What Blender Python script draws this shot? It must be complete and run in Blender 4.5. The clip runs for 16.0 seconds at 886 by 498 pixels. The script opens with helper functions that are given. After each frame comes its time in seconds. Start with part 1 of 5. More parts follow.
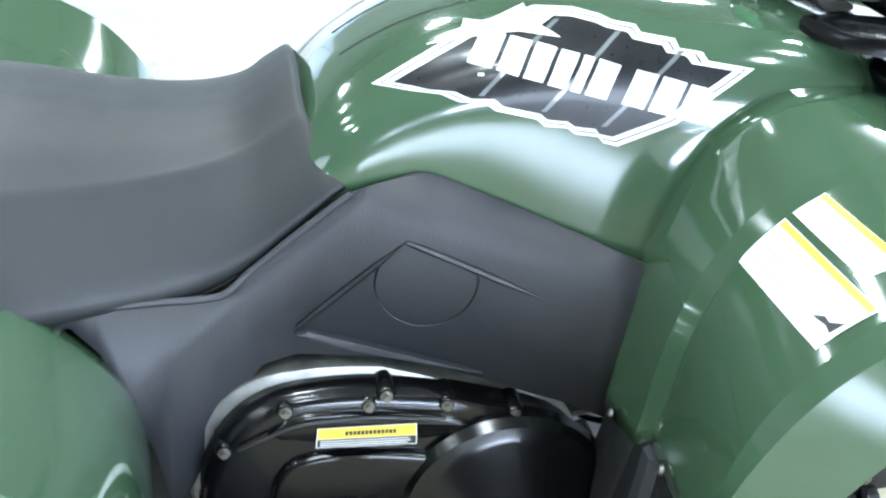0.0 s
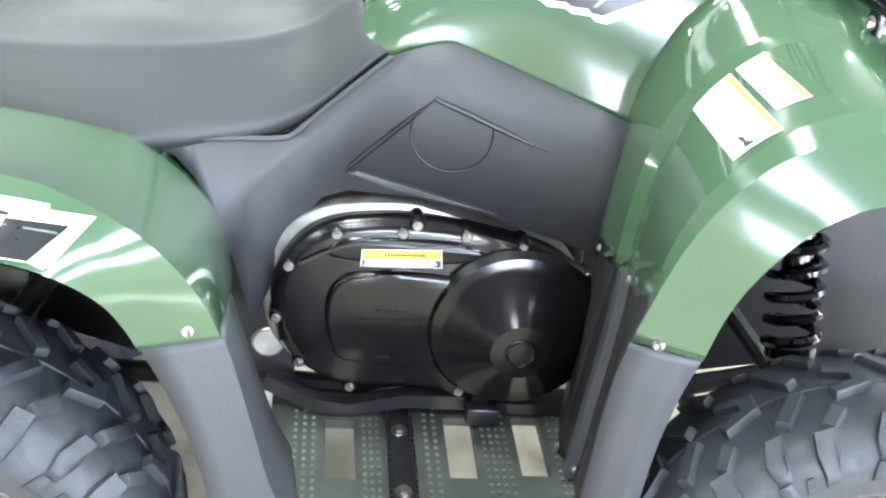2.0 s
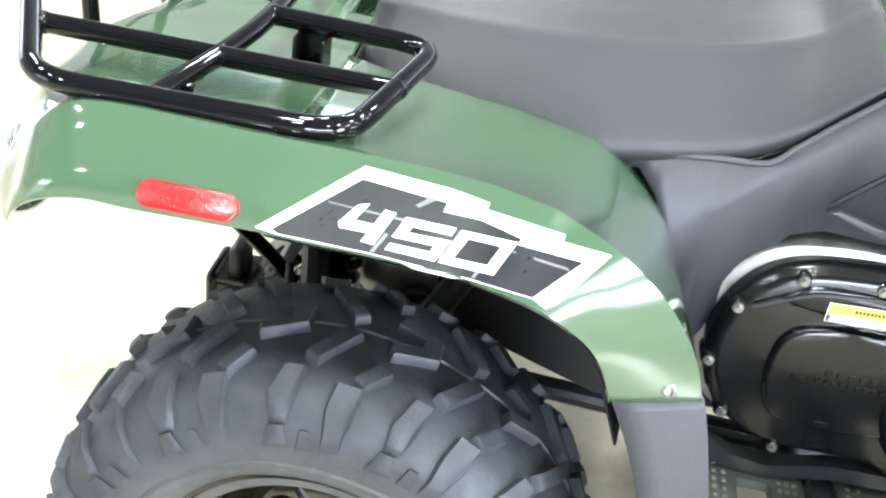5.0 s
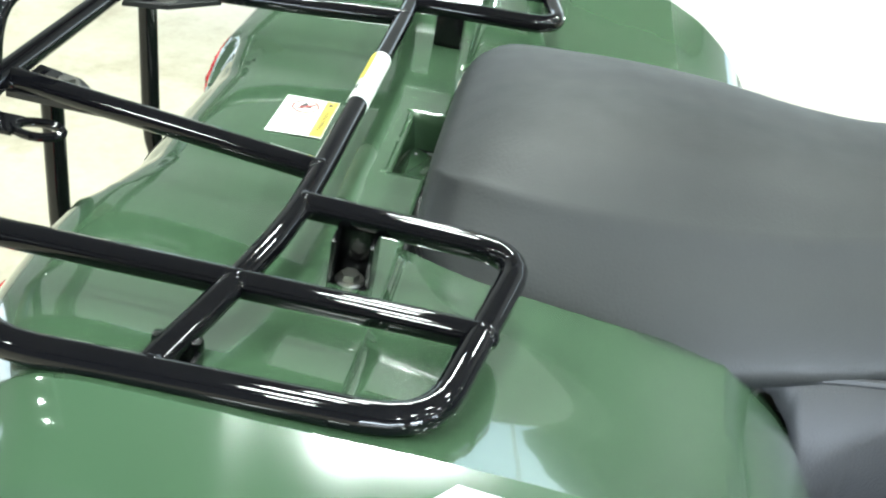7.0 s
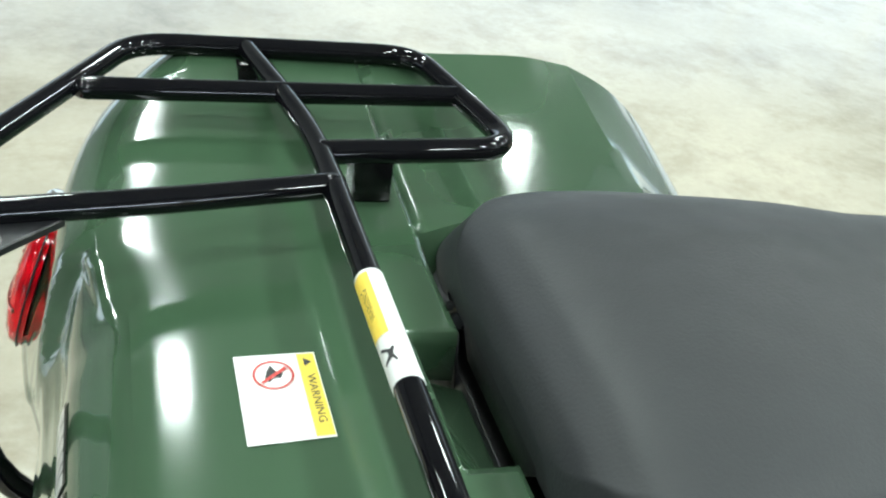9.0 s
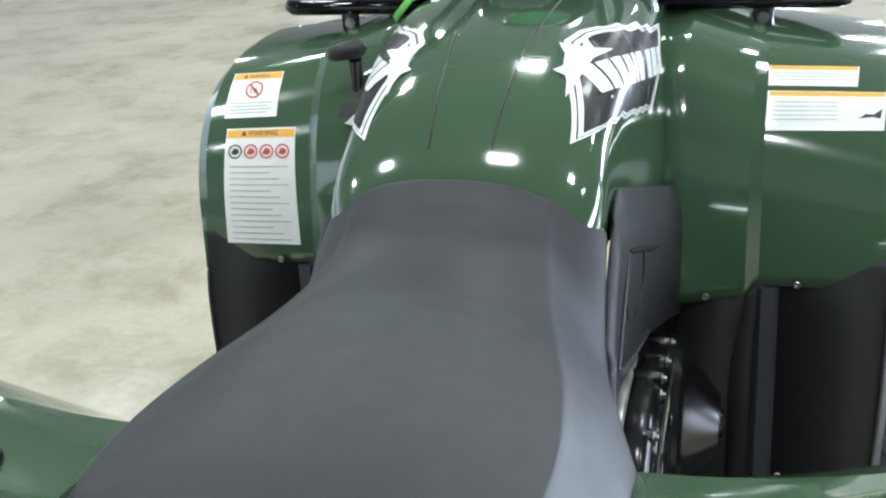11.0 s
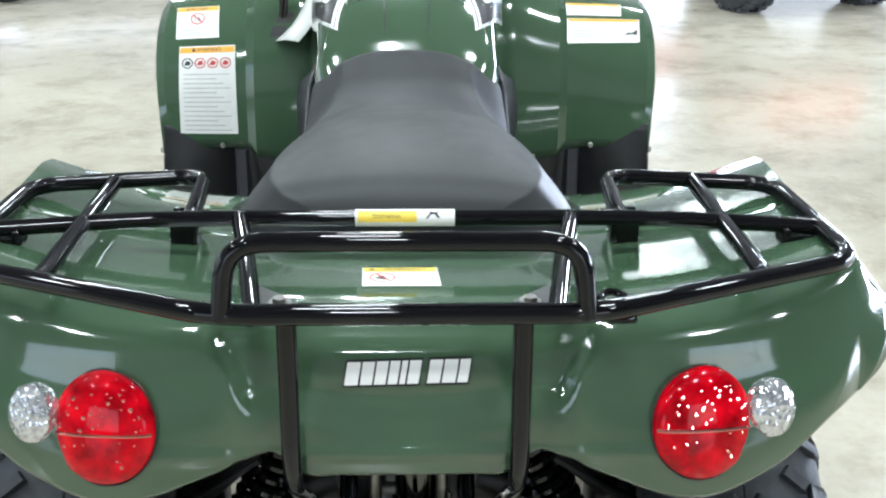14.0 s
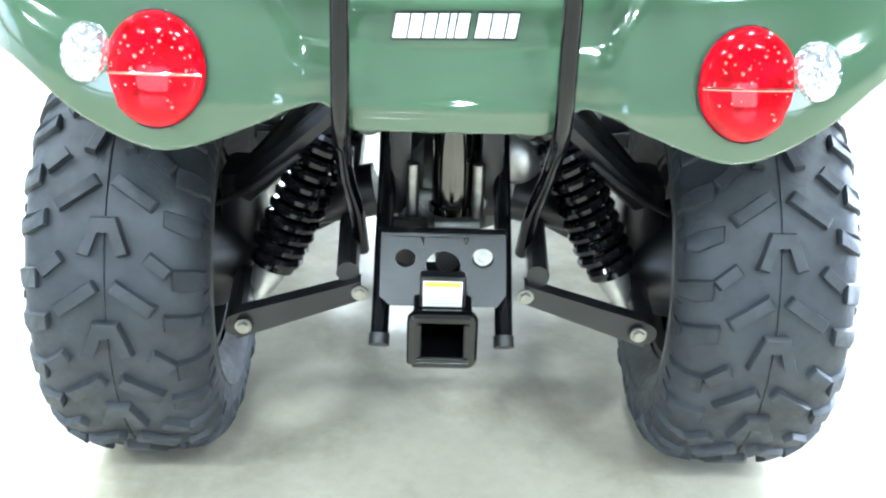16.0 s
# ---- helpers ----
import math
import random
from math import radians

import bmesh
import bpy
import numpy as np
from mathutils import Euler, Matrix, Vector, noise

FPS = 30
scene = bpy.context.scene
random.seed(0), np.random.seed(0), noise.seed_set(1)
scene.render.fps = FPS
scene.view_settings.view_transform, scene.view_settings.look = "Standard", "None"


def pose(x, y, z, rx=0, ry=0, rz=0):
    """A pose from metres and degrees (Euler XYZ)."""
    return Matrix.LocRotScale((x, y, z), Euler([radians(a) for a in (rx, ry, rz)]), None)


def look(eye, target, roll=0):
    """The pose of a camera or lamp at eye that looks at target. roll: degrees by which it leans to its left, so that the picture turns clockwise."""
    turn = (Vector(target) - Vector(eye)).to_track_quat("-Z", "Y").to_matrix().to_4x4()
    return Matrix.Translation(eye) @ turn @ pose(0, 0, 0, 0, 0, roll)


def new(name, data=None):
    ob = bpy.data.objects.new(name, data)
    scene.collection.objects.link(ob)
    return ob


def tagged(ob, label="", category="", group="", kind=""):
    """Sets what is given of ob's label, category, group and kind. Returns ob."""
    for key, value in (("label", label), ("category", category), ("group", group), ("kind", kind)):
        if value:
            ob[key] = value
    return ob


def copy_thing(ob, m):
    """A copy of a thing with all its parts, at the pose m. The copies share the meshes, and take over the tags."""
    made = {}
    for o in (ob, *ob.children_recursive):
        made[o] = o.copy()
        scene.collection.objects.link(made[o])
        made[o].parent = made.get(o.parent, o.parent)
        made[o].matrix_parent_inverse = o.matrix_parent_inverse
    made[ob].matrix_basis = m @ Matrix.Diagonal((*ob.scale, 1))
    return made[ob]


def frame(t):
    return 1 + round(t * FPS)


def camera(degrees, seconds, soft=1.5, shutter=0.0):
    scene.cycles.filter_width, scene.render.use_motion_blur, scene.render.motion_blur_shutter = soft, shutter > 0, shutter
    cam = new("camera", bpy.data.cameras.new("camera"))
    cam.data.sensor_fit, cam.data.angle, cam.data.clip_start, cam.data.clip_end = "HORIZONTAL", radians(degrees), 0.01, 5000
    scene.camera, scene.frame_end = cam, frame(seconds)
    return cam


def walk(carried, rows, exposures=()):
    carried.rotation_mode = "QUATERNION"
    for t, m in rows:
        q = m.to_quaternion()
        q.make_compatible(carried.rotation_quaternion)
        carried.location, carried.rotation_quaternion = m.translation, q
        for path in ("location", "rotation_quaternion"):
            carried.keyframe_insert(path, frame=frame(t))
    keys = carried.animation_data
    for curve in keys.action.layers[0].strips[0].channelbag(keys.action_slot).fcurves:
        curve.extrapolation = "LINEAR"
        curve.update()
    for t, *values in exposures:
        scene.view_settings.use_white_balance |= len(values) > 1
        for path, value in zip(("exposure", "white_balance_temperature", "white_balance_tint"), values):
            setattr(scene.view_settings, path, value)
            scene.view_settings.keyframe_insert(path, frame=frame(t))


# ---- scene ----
cam = camera(43.5, 16.0, 2.2)
PATH = [
    (0, (1.174, 0.389, 1.349), (-0.539, 0.831, 0.416), 7.7),
    (0.5, (1.324, 0.408, 1.345), (-0.425, 0.74, 0.432), 7.0),
    (1, (1.461, 0.437, 1.361), (-0.302, 0.721, 0.461), 6.4),
    (1.5, (1.538, 0.451, 1.351), (-0.238, 0.696, 0.466), 6.3),
    (2, (1.533, 0.447, 1.327), (-0.213, 0.693, 0.383), 6.7),
    (2.5, (1.528, 0.432, 1.307), (-0.169, 0.679, 0.277), 6.8),
    (3, (1.521, 0.404, 1.292), (-0.162, 0.605, 0.229), 7.4),
    (3.5, (1.511, 0.357, 1.28), (-0.172, 0.419, 0.202), 7.8),
    (4, (1.479, 0.308, 1.285), (-0.201, 0.236, 0.203), 8.6),
    (4.5, (1.41, 0.237, 1.289), (-0.268, 0.102, 0.21), 9.7),
    (4.7, (1.386, 0.206, 1.289), (-0.298, 0.064, 0.217), 8.7),
    (6.8, (1.047, 0.047, 1.29), (-0.658, -0.105, 0.255), 8.7),
    (7, (1.019, 0.016, 1.285), (-0.7, -0.073, 0.266), 10.1),
    (7.5, (0.925, -0.078, 1.279), (-0.803, 0.023, 0.278), 8.9),
    (8, (0.835, -0.186, 1.271), (-0.863, 0.08, 0.248), 8.6),
    (8.5, (0.704, -0.251, 1.253), (-0.981, 0.143, 0.251), 9.6),
    (9, (0.571, -0.311, 1.256), (-1.072, 0.267, 0.272), 9.2),
    (9.5, (0.472, -0.388, 1.256), (-0.995, 0.595, 0.317), 11.8),
    (10, (0.418, -0.48, 1.285), (-0.712, 0.901, 0.381), 3.6),
    (12.3, (0.134, -0.921, 1.377), (0.056, 0.967, 0.723), -1.5),
    (12.5, (0.103, -0.99, 1.344), (0.067, 0.904, 0.702), -1.4),
    (13, (0.118, -1.155, 1.32), (0.093, 0.72, 0.625), -1.7),
    (13.5, (0.079, -1.29, 1.32), (0.094, 0.578, 0.606), -0.5),
    (14, (0.006, -1.436, 1.298), (0.064, 0.436, 0.595), 0.4),
    (14.5, (-0.039, -1.558, 1.261), (0.016, 0.311, 0.552), 1.2),
    (15, (-0.036, -1.633, 1.221), (0.009, 0.225, 0.484), 1.6),
    (15.5, (-0.043, -1.627, 1.142), (-0.002, 0.198, 0.325), 2.1),
    (16, (-0.029, -1.547, 1.061), (0.008, 0.248, 0.179), 1.9),
]
EXPOSURES = [(0, 0.66, 6050, 11), (0.5, 0.90, 6180, 13), (1.0, 1.18, 6320, 14), (1.5, 1.36, 6430, 15), (2.5, 1.70, 6560, 15), (3.5, 1.80, 6640, 15), (4.7, 1.56, 6680, 15), (6.8, 0.80, 6700, 7), (8.0, 0.82, 6700, 5), (9.0, 0.14, 6560, 7), (10.0, -0.06, 6450, 10), (12.3, -0.20, 6350, 16), (13.5, 0.06, 6300, 15), (14.5, 0.30, 6240, 14), (15.0, 0.48, 6140, 12), (15.5, 1.12, 6040, 11), (16, 1.84, 5840, 10)]
walk(cam, [(t, look(eye, target, roll)) for t, eye, target, roll in PATH], EXPOSURES)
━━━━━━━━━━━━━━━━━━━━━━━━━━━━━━
> **TASK REQUIREMENTS**
Omit pictures; set down the rest of the material word for word.

> **ANSWER FOR THIS EXERCISE**
What Blender Python script draws this shot? It must be complete and run in Blender 4.5. The clip runs for 16.0 seconds at 886 by 498 pixels. The script opens with helper functions that are given. After each frame comes its time in seconds. Start with part 1 of 5. More parts follow.
0.0 s
2.0 s
5.0 s
7.0 s
9.0 s
11.0 s
14.0 s
16.0 s
# ---- helpers ----
import math
import random
from math import radians

import bmesh
import bpy
import numpy as np
from mathutils import Euler, Matrix, Vector, noise

FPS = 30
scene = bpy.context.scene
random.seed(0), np.random.seed(0), noise.seed_set(1)
scene.render.fps = FPS
scene.view_settings.view_transform, scene.view_settings.look = "Standard", "None"


def pose(x, y, z, rx=0, ry=0, rz=0):
    """A pose from metres and degrees (Euler XYZ)."""
    return Matrix.LocRotScale((x, y, z), Euler([radians(a) for a in (rx, ry, rz)]), None)


def look(eye, target, roll=0):
    """The pose of a camera or lamp at eye that looks at target. roll: degrees by which it leans to its left, so that the picture turns clockwise."""
    turn = (Vector(target) - Vector(eye)).to_track_quat("-Z", "Y").to_matrix().to_4x4()
    return Matrix.Translation(eye) @ turn @ pose(0, 0, 0, 0, 0, roll)


def new(name, data=None):
    ob = bpy.data.objects.new(name, data)
    scene.collection.objects.link(ob)
    return ob


def tagged(ob, label="", category="", group="", kind=""):
    """Sets what is given of ob's label, category, group and kind. Returns ob."""
    for key, value in (("label", label), ("category", category), ("group", group), ("kind", kind)):
        if value:
            ob[key] = value
    return ob


def copy_thing(ob, m):
    """A copy of a thing with all its parts, at the pose m. The copies share the meshes, and take over the tags."""
    made = {}
    for o in (ob, *ob.children_recursive):
        made[o] = o.copy()
        scene.collection.objects.link(made[o])
        made[o].parent = made.get(o.parent, o.parent)
        made[o].matrix_parent_inverse = o.matrix_parent_inverse
    made[ob].matrix_basis = m @ Matrix.Diagonal((*ob.scale, 1))
    return made[ob]


def frame(t):
    return 1 + round(t * FPS)


def camera(degrees, seconds, soft=1.5, shutter=0.0):
    scene.cycles.filter_width, scene.render.use_motion_blur, scene.render.motion_blur_shutter = soft, shutter > 0, shutter
    cam = new("camera", bpy.data.cameras.new("camera"))
    cam.data.sensor_fit, cam.data.angle, cam.data.clip_start, cam.data.clip_end = "HORIZONTAL", radians(degrees), 0.01, 5000
    scene.camera, scene.frame_end = cam, frame(seconds)
    return cam


def walk(carried, rows, exposures=()):
    carried.rotation_mode = "QUATERNION"
    for t, m in rows:
        q = m.to_quaternion()
        q.make_compatible(carried.rotation_quaternion)
        carried.location, carried.rotation_quaternion = m.translation, q
        for path in ("location", "rotation_quaternion"):
            carried.keyframe_insert(path, frame=frame(t))
    keys = carried.animation_data
    for curve in keys.action.layers[0].strips[0].channelbag(keys.action_slot).fcurves:
        curve.extrapolation = "LINEAR"
        curve.update()
    for t, *values in exposures:
        scene.view_settings.use_white_balance |= len(values) > 1
        for path, value in zip(("exposure", "white_balance_temperature", "white_balance_tint"), values):
            setattr(scene.view_settings, path, value)
            scene.view_settings.keyframe_insert(path, frame=frame(t))


# ---- scene ----
cam = camera(43.5, 16.0, 2.2)
PATH = [
    (0, (1.174, 0.389, 1.349), (-0.539, 0.831, 0.416), 7.7),
    (0.5, (1.324, 0.408, 1.345), (-0.425, 0.74, 0.432), 7.0),
    (1, (1.461, 0.437, 1.361), (-0.302, 0.721, 0.461), 6.4),
    (1.5, (1.538, 0.451, 1.351), (-0.238, 0.696, 0.466), 6.3),
    (2, (1.533, 0.447, 1.327), (-0.213, 0.693, 0.383), 6.7),
    (2.5, (1.528, 0.432, 1.307), (-0.169, 0.679, 0.277), 6.8),
    (3, (1.521, 0.404, 1.292), (-0.162, 0.605, 0.229), 7.4),
    (3.5, (1.511, 0.357, 1.28), (-0.172, 0.419, 0.202), 7.8),
    (4, (1.479, 0.308, 1.285), (-0.201, 0.236, 0.203), 8.6),
    (4.5, (1.41, 0.237, 1.289), (-0.268, 0.102, 0.21), 9.7),
    (4.7, (1.386, 0.206, 1.289), (-0.298, 0.064, 0.217), 8.7),
    (6.8, (1.047, 0.047, 1.29), (-0.658, -0.105, 0.255), 8.7),
    (7, (1.019, 0.016, 1.285), (-0.7, -0.073, 0.266), 10.1),
    (7.5, (0.925, -0.078, 1.279), (-0.803, 0.023, 0.278), 8.9),
    (8, (0.835, -0.186, 1.271), (-0.863, 0.08, 0.248), 8.6),
    (8.5, (0.704, -0.251, 1.253), (-0.981, 0.143, 0.251), 9.6),
    (9, (0.571, -0.311, 1.256), (-1.072, 0.267, 0.272), 9.2),
    (9.5, (0.472, -0.388, 1.256), (-0.995, 0.595, 0.317), 11.8),
    (10, (0.418, -0.48, 1.285), (-0.712, 0.901, 0.381), 3.6),
    (12.3, (0.134, -0.921, 1.377), (0.056, 0.967, 0.723), -1.5),
    (12.5, (0.103, -0.99, 1.344), (0.067, 0.904, 0.702), -1.4),
    (13, (0.118, -1.155, 1.32), (0.093, 0.72, 0.625), -1.7),
    (13.5, (0.079, -1.29, 1.32), (0.094, 0.578, 0.606), -0.5),
    (14, (0.006, -1.436, 1.298), (0.064, 0.436, 0.595), 0.4),
    (14.5, (-0.039, -1.558, 1.261), (0.016, 0.311, 0.552), 1.2),
    (15, (-0.036, -1.633, 1.221), (0.009, 0.225, 0.484), 1.6),
    (15.5, (-0.043, -1.627, 1.142), (-0.002, 0.198, 0.325), 2.1),
    (16, (-0.029, -1.547, 1.061), (0.008, 0.248, 0.179), 1.9),
]
EXPOSURES = [(0, 0.66, 6050, 11), (0.5, 0.90, 6180, 13), (1.0, 1.18, 6320, 14), (1.5, 1.36, 6430, 15), (2.5, 1.70, 6560, 15), (3.5, 1.80, 6640, 15), (4.7, 1.56, 6680, 15), (6.8, 0.80, 6700, 7), (8.0, 0.82, 6700, 5), (9.0, 0.14, 6560, 7), (10.0, -0.06, 6450, 10), (12.3, -0.20, 6350, 16), (13.5, 0.06, 6300, 15), (14.5, 0.30, 6240, 14), (15.0, 0.48, 6140, 12), (15.5, 1.12, 6040, 11), (16, 1.84, 5840, 10)]
walk(cam, [(t, look(eye, target, roll)) for t, eye, target, roll in PATH], EXPOSURES)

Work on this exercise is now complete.